-- Information supplied --
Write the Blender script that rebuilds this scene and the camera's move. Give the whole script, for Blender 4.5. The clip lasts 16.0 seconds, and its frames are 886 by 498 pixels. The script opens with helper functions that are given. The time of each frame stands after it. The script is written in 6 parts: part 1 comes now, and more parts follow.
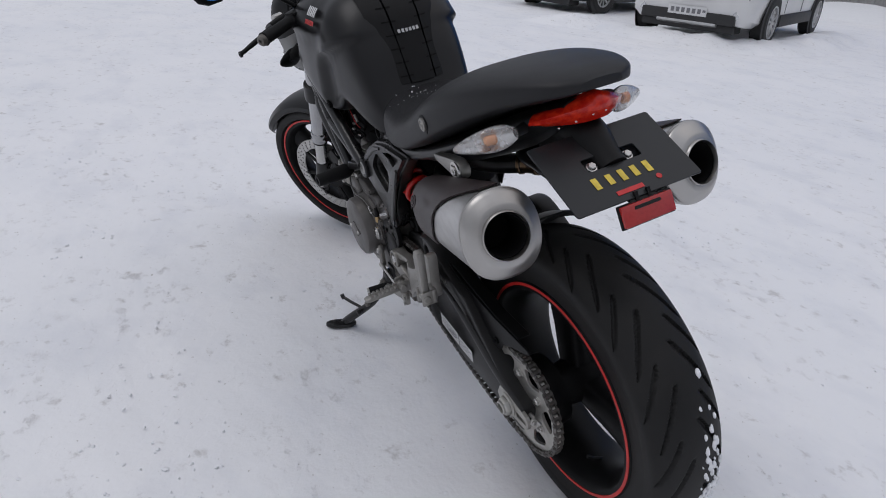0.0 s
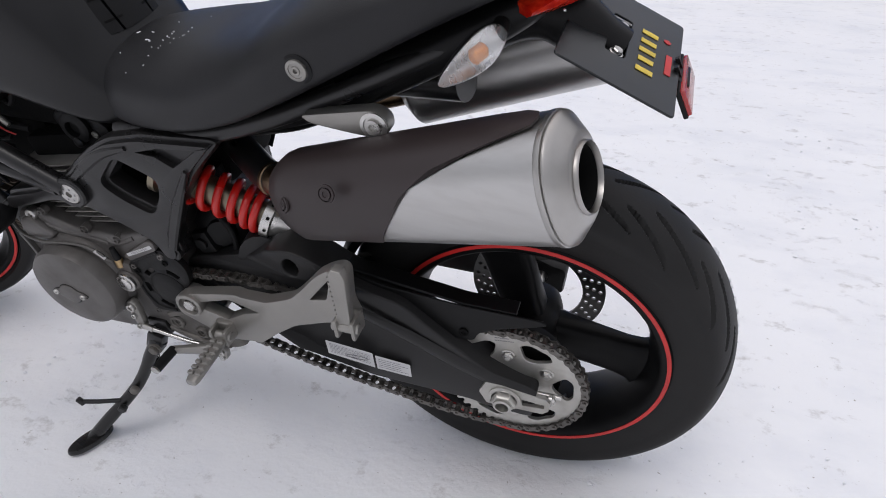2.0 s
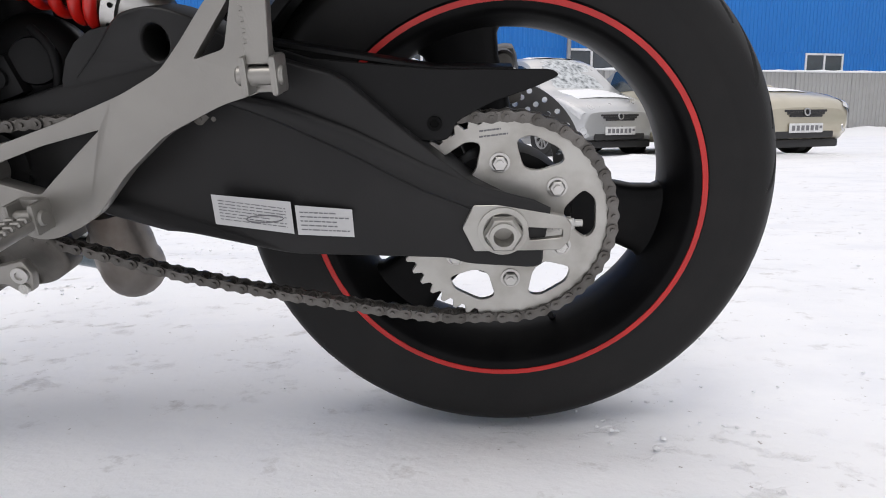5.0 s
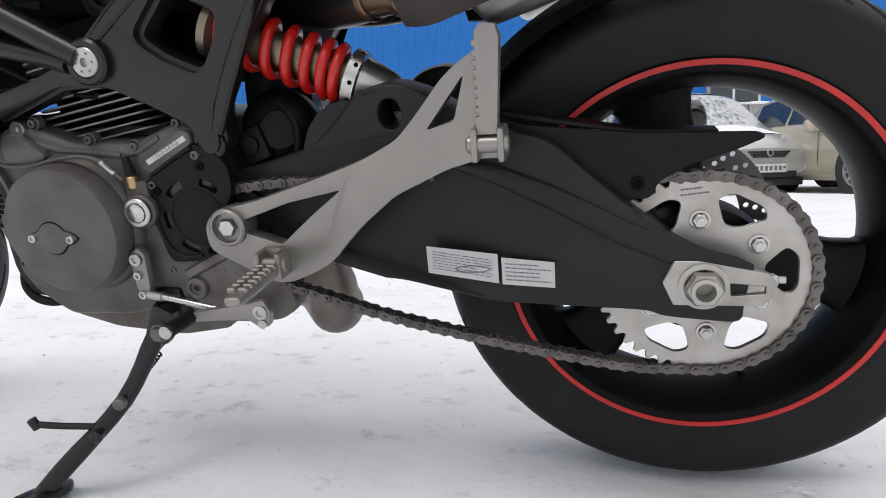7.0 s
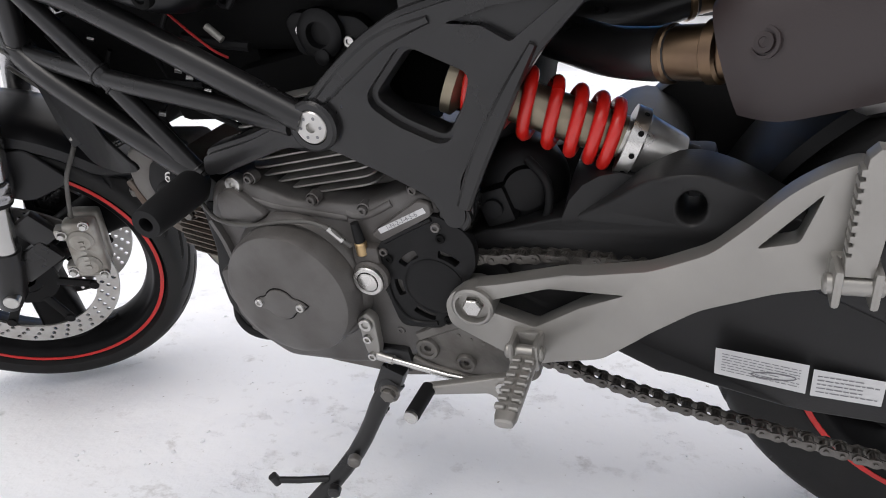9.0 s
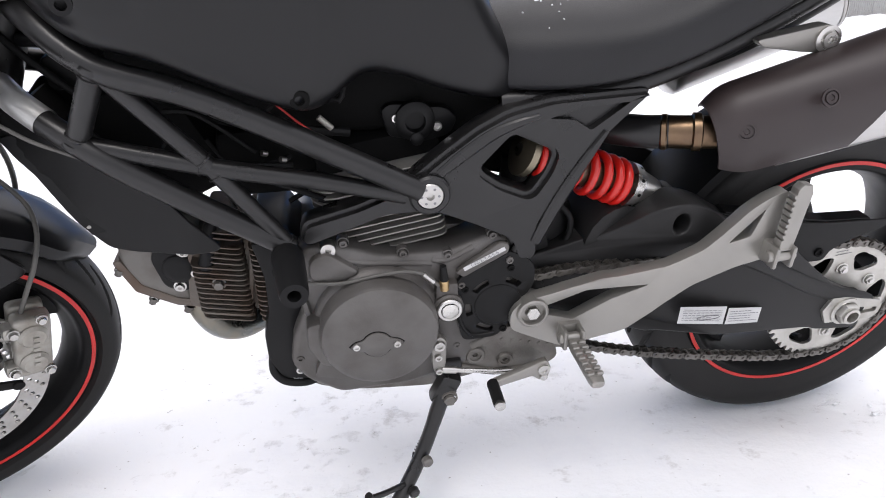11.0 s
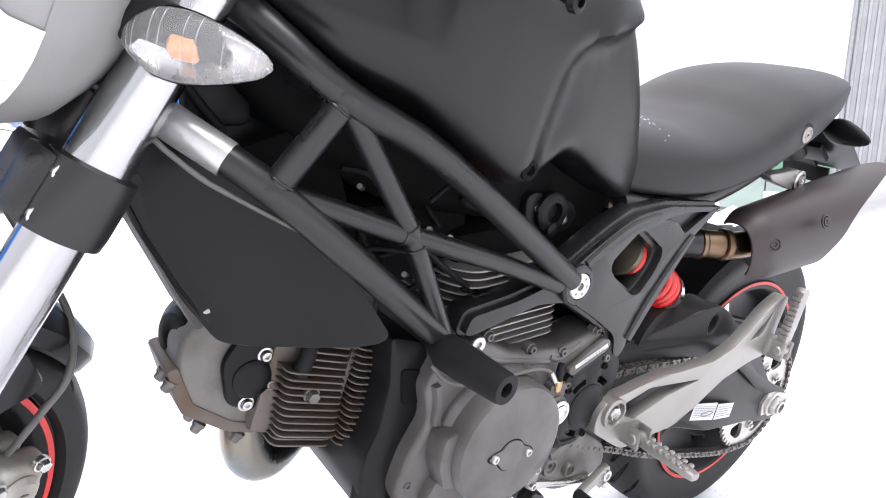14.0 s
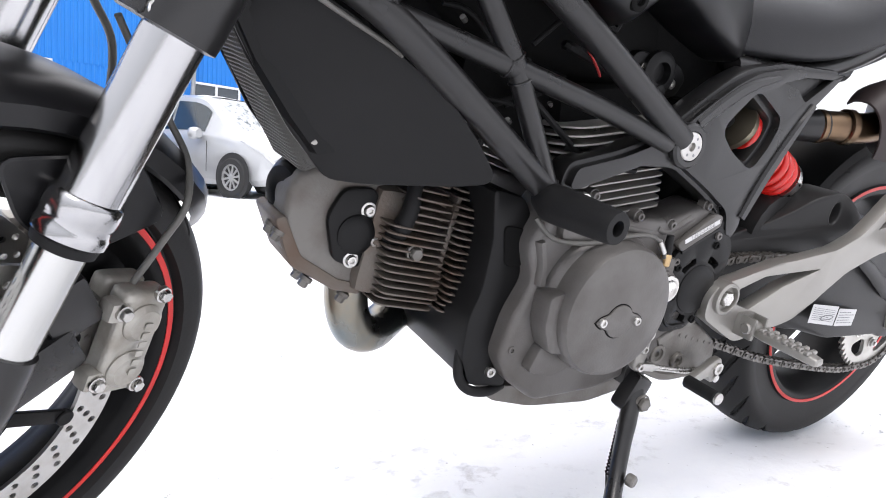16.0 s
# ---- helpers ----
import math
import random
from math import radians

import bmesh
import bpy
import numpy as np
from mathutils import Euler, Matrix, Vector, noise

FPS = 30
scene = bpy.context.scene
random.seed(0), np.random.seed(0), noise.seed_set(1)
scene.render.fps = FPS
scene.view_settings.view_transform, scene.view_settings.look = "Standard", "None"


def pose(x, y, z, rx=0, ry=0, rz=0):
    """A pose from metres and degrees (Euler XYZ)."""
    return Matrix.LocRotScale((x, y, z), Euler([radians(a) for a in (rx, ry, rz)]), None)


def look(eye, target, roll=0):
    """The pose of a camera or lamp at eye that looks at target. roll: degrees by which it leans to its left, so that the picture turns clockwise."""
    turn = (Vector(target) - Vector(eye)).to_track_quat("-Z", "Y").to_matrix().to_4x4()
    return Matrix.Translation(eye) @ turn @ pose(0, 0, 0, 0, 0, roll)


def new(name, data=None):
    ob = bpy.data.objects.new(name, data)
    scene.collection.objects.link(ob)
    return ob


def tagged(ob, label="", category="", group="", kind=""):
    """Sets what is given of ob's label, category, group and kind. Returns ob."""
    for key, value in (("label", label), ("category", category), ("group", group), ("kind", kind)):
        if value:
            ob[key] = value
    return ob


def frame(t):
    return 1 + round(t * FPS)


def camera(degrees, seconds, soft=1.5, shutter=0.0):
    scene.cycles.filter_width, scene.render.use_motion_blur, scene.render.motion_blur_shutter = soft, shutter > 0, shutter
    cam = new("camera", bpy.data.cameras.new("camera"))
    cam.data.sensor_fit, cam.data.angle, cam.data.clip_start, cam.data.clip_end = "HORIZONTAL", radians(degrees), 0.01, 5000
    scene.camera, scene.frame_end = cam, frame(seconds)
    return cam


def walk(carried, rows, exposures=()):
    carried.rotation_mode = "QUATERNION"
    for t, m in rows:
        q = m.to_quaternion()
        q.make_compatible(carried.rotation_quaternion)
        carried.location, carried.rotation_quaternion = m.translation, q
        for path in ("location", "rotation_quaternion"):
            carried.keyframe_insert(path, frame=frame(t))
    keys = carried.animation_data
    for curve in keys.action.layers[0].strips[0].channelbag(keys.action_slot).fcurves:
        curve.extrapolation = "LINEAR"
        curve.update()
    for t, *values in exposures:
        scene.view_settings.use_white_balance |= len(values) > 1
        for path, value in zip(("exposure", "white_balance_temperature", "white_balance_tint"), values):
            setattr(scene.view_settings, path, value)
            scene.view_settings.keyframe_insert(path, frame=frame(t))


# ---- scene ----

-- Your goal --
Return only the lines running from the top of the data to the line that holds "of a camera". Include both of those lines, but skip the pictures.

-- Result of this task --
Write the Blender script that rebuilds this scene and the camera's move. Give the whole script, for Blender 4.5. The clip lasts 16.0 seconds, and its frames are 886 by 498 pixels. The script opens with helper functions that are given. The time of each frame stands after it. The script is written in 6 parts: part 1 comes now, and more parts follow.
0.0 s
2.0 s
5.0 s
7.0 s
9.0 s
11.0 s
14.0 s
16.0 s
# ---- helpers ----
import math
import random
from math import radians

import bmesh
import bpy
import numpy as np
from mathutils import Euler, Matrix, Vector, noise

FPS = 30
scene = bpy.context.scene
random.seed(0), np.random.seed(0), noise.seed_set(1)
scene.render.fps = FPS
scene.view_settings.view_transform, scene.view_settings.look = "Standard", "None"


def pose(x, y, z, rx=0, ry=0, rz=0):
    """A pose from metres and degrees (Euler XYZ)."""
    return Matrix.LocRotScale((x, y, z), Euler([radians(a) for a in (rx, ry, rz)]), None)


def look(eye, target, roll=0):
    """The pose of a camera or lamp at eye that looks at target. roll: degrees by which it leans to its left, so that the picture turns clockwise."""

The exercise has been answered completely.